Restricting access to downtown
The courts have also restricted some Minneapolis residents from stepping foot in downtown. According to data obtained from the Fourth Judicial District, which covers Hennepin County, between January 2020 and August of this year 29 people received a total of 46 orders to not step foot in downtown Minneapolis. Twenty-one of those people were Black, and just over half of all those restricted hail from South Minneapolis zip codes.
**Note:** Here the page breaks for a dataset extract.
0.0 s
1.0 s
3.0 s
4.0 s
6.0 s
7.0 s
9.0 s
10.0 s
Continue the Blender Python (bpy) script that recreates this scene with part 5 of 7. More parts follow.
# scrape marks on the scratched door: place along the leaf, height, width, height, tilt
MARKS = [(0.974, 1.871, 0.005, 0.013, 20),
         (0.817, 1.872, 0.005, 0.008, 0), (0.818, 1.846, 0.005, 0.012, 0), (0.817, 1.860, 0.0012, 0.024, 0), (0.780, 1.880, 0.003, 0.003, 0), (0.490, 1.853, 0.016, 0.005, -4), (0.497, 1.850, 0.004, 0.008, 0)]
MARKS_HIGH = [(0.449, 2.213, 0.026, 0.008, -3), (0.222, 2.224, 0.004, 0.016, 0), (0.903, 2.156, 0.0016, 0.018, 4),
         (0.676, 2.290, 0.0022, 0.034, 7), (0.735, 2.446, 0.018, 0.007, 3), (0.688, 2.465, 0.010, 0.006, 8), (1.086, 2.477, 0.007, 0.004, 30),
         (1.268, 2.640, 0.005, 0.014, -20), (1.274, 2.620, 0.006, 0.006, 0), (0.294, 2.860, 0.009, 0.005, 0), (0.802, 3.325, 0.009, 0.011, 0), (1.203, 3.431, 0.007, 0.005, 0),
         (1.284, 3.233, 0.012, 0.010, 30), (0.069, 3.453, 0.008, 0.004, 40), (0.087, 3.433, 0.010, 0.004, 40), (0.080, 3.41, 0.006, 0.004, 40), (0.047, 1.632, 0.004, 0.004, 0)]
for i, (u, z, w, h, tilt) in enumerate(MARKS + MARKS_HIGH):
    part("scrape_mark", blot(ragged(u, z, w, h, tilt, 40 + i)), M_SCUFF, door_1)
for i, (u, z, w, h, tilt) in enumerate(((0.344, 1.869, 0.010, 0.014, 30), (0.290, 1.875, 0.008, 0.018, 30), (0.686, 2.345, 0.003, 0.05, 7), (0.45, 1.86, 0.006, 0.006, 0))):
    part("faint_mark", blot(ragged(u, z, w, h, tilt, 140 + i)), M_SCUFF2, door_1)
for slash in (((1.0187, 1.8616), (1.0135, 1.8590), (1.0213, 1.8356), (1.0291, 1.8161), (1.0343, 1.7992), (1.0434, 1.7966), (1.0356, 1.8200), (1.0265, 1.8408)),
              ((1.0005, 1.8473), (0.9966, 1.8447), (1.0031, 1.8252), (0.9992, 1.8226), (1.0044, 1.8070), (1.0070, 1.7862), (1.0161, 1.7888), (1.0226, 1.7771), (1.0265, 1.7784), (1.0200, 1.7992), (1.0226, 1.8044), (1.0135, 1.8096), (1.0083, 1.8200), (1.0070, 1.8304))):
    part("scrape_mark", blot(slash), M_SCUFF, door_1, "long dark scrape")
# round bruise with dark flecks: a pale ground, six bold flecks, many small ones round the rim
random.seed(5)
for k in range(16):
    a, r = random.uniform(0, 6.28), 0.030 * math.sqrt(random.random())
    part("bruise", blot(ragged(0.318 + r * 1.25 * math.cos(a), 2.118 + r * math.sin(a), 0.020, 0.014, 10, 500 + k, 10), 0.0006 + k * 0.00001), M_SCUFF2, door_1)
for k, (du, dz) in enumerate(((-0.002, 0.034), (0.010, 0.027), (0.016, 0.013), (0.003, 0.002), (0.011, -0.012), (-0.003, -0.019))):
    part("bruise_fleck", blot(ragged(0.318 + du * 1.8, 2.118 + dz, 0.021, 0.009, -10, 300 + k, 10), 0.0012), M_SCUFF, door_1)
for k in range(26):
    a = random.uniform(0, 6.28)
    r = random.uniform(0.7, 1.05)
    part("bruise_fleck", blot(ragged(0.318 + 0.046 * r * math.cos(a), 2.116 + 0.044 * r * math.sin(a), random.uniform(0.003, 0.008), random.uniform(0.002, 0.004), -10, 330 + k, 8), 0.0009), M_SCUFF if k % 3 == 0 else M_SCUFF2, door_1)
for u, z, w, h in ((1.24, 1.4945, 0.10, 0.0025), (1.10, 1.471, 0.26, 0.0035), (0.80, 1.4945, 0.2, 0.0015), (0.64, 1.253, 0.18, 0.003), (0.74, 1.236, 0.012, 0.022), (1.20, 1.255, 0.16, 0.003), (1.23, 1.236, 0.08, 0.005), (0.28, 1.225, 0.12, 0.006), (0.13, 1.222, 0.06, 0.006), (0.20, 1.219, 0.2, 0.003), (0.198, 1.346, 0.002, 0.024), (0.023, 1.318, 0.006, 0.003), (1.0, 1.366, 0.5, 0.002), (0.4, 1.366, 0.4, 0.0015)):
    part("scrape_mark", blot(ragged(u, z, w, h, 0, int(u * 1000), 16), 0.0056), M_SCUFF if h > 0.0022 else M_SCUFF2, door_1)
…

Activists have also accused the Hennepin County Library system of arbitrarily restricting residents from its libraries by issuing trespassing violations, including at Minneapolis Central Library. The county told the MSR that data on who was issued trespass violations from the library and why is considered “security data,” which is private under state law. Journalist Tony Webster is challenging the assertion by suing the county, particularly as the county turned over similar data to another investigative reporter in 2019.
All the while, residents of downtown Minneapolis and its surrounding neighborhoods—Loring Park, Elliot Park, Downtown East and North Loop—struggle for affordable services like grocery stores, retail stores, hardware stores, bike shops, and ice cream shops.
“When I have to go shopping at Mall of America, I wish it would be here,” said Elliot Park resident Yassine Grice one evening this past summer, referring to downtown Minneapolis.